Leave out the pictures and reproduce all of the data exactly.

-------- SUPPLIED MATERIAL

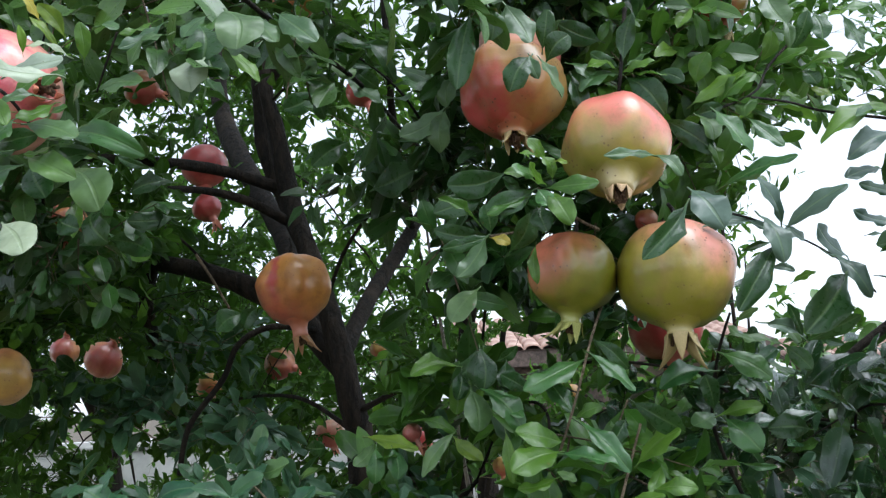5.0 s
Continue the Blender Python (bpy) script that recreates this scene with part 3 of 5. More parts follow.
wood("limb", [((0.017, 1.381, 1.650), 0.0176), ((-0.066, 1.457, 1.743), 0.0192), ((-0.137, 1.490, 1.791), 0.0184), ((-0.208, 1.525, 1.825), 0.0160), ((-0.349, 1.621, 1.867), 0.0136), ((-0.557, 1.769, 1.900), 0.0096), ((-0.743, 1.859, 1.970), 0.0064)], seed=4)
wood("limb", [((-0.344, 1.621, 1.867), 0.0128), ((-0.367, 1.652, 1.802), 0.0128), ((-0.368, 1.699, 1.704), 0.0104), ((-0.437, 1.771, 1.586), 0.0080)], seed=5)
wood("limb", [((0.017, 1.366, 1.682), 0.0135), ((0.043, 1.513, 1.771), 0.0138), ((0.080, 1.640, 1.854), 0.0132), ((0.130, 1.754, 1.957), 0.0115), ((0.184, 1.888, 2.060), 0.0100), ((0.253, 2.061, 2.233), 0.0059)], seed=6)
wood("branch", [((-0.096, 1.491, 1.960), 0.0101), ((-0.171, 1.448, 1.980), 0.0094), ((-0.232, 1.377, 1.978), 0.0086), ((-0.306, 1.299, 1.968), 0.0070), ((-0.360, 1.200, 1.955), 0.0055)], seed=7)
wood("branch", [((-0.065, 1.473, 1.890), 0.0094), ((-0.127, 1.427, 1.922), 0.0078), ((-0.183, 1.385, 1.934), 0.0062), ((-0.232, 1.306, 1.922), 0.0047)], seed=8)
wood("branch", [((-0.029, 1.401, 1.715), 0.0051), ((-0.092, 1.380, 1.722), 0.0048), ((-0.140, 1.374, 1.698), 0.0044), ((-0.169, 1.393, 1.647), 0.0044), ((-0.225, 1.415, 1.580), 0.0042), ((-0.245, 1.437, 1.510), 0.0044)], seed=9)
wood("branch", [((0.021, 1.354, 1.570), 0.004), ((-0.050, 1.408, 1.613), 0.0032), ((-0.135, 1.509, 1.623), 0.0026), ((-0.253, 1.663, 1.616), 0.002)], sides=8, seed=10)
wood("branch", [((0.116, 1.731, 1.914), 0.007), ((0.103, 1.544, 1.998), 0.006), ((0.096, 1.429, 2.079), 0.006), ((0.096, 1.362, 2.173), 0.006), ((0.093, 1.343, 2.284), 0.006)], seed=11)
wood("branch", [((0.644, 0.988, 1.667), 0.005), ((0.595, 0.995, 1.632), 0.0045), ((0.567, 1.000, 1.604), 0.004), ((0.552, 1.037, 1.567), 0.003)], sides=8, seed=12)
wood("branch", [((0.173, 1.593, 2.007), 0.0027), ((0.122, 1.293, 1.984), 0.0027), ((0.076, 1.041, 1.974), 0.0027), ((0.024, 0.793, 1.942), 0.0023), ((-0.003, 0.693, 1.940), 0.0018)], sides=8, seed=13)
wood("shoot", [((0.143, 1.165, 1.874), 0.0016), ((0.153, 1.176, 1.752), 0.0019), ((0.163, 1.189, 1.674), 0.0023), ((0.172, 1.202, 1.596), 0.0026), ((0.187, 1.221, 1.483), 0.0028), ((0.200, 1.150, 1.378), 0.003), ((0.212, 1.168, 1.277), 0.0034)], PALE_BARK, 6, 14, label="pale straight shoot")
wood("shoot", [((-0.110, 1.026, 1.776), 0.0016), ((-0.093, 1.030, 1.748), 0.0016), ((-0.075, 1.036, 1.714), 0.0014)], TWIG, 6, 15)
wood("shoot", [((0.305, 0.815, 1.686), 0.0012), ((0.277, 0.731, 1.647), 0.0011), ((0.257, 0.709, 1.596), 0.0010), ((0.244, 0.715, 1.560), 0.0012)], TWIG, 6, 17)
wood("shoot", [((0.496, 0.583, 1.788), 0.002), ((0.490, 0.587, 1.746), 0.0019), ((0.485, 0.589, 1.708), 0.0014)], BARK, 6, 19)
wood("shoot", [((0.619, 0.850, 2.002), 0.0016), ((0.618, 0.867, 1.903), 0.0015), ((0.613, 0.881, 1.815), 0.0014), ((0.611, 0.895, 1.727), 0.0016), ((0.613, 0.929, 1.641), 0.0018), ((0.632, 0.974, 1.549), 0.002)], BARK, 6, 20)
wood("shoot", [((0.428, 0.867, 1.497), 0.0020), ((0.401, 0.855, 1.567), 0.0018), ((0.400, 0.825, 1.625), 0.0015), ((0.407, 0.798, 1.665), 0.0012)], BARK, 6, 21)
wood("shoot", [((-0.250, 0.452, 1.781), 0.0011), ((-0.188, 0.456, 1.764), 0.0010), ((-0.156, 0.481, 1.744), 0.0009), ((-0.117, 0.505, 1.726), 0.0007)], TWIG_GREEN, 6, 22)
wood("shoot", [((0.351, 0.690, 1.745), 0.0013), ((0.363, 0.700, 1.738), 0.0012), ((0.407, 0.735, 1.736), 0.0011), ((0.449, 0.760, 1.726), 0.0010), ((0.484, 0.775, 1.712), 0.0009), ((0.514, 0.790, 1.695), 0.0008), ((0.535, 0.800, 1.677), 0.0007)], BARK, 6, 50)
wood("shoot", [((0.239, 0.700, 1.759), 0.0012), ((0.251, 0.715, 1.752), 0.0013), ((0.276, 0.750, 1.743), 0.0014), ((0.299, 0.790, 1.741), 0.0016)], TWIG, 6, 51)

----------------

● SOLUTION TO THIS TASK:
5.0 s
Continue the Blender Python (bpy) script that recreates this scene with part 3 of 5. More parts follow.
wood("limb", [((0.017, 1.381, 1.650), 0.0176), ((-0.066, 1.457, 1.743), 0.0192), ((-0.137, 1.490, 1.791), 0.0184), ((-0.208, 1.525, 1.825), 0.0160), ((-0.349, 1.621, 1.867), 0.0136), ((-0.557, 1.769, 1.900), 0.0096), ((-0.743, 1.859, 1.970), 0.0064)], seed=4)
wood("limb", [((-0.344, 1.621, 1.867), 0.0128), ((-0.367, 1.652, 1.802), 0.0128), ((-0.368, 1.699, 1.704), 0.0104), ((-0.437, 1.771, 1.586), 0.0080)], seed=5)
wood("limb", [((0.017, 1.366, 1.682), 0.0135), ((0.043, 1.513, 1.771), 0.0138), ((0.080, 1.640, 1.854), 0.0132), ((0.130, 1.754, 1.957), 0.0115), ((0.184, 1.888, 2.060), 0.0100), ((0.253, 2.061, 2.233), 0.0059)], seed=6)
wood("branch", [((-0.096, 1.491, 1.960), 0.0101), ((-0.171, 1.448, 1.980), 0.0094), ((-0.232, 1.377, 1.978), 0.0086), ((-0.306, 1.299, 1.968), 0.0070), ((-0.360, 1.200, 1.955), 0.0055)], seed=7)
wood("branch", [((-0.065, 1.473, 1.890), 0.0094), ((-0.127, 1.427, 1.922), 0.0078), ((-0.183, 1.385, 1.934), 0.0062), ((-0.232, 1.306, 1.922), 0.0047)], seed=8)
wood("branch", [((-0.029, 1.401, 1.715), 0.0051), ((-0.092, 1.380, 1.722), 0.0048), ((-0.140, 1.374, 1.698), 0.0044), ((-0.169, 1.393, 1.647), 0.0044), ((-0.225, 1.415, 1.580), 0.0042), ((-0.245, 1.437, 1.510), 0.0044)], seed=9)
wood("branch", [((0.021, 1.354, 1.570), 0.004), ((-0.050, 1.408, 1.613), 0.0032), ((-0.135, 1.509, 1.623), 0.0026), ((-0.253, 1.663, 1.616), 0.002)], sides=8, seed=10)
wood("branch", [((0.116, 1.731, 1.914), 0.007), ((0.103, 1.544, 1.998), 0.006), ((0.096, 1.429, 2.079), 0.006), ((0.096, 1.362, 2.173), 0.006), ((0.093, 1.343, 2.284), 0.006)], seed=11)
wood("branch", [((0.644, 0.988, 1.667), 0.005), ((0.595, 0.995, 1.632), 0.0045), ((0.567, 1.000, 1.604), 0.004), ((0.552, 1.037, 1.567), 0.003)], sides=8, seed=12)
wood("branch", [((0.173, 1.593, 2.007), 0.0027), ((0.122, 1.293, 1.984), 0.0027), ((0.076, 1.041, 1.974), 0.0027), ((0.024, 0.793, 1.942), 0.0023), ((-0.003, 0.693, 1.940), 0.0018)], sides=8, seed=13)
wood("shoot", [((0.143, 1.165, 1.874), 0.0016), ((0.153, 1.176, 1.752), 0.0019), ((0.163, 1.189, 1.674), 0.0023), ((0.172, 1.202, 1.596), 0.0026), ((0.187, 1.221, 1.483), 0.0028), ((0.200, 1.150, 1.378), 0.003), ((0.212, 1.168, 1.277), 0.0034)], PALE_BARK, 6, 14, label="pale straight shoot")
wood("shoot", [((-0.110, 1.026, 1.776), 0.0016), ((-0.093, 1.030, 1.748), 0.0016), ((-0.075, 1.036, 1.714), 0.0014)], TWIG, 6, 15)
wood("shoot", [((0.305, 0.815, 1.686), 0.0012), ((0.277, 0.731, 1.647), 0.0011), ((0.257, 0.709, 1.596), 0.0010), ((0.244, 0.715, 1.560), 0.0012)], TWIG, 6, 17)
wood("shoot", [((0.496, 0.583, 1.788), 0.002), ((0.490, 0.587, 1.746), 0.0019), ((0.485, 0.589, 1.708), 0.0014)], BARK, 6, 19)
wood("shoot", [((0.619, 0.850, 2.002), 0.0016), ((0.618, 0.867, 1.903), 0.0015), ((0.613, 0.881, 1.815), 0.0014), ((0.611, 0.895, 1.727), 0.0016), ((0.613, 0.929, 1.641), 0.0018), ((0.632, 0.974, 1.549), 0.002)], BARK, 6, 20)
wood("shoot", [((0.428, 0.867, 1.497), 0.0020), ((0.401, 0.855, 1.567), 0.0018), ((0.400, 0.825, 1.625), 0.0015), ((0.407, 0.798, 1.665), 0.0012)], BARK, 6, 21)
wood("shoot", [((-0.250, 0.452, 1.781), 0.0011), ((-0.188, 0.456, 1.764), 0.0010), ((-0.156, 0.481, 1.744), 0.0009), ((-0.117, 0.505, 1.726), 0.0007)], TWIG_GREEN, 6, 22)
wood("shoot", [((0.351, 0.690, 1.745), 0.0013), ((0.363, 0.700, 1.738), 0.0012), ((0.407, 0.735, 1.736), 0.0011), ((0.449, 0.760, 1.726), 0.0010), ((0.484, 0.775, 1.712), 0.0009), ((0.514, 0.790, 1.695), 0.0008), ((0.535, 0.800, 1.677), 0.0007)], BARK, 6, 50)
wood("shoot", [((0.239, 0.700, 1.759), 0.0012), ((0.251, 0.715, 1.752), 0.0013), ((0.276, 0.750, 1.743), 0.0014), ((0.299, 0.790, 1.741), 0.0016)], TWIG, 6, 51)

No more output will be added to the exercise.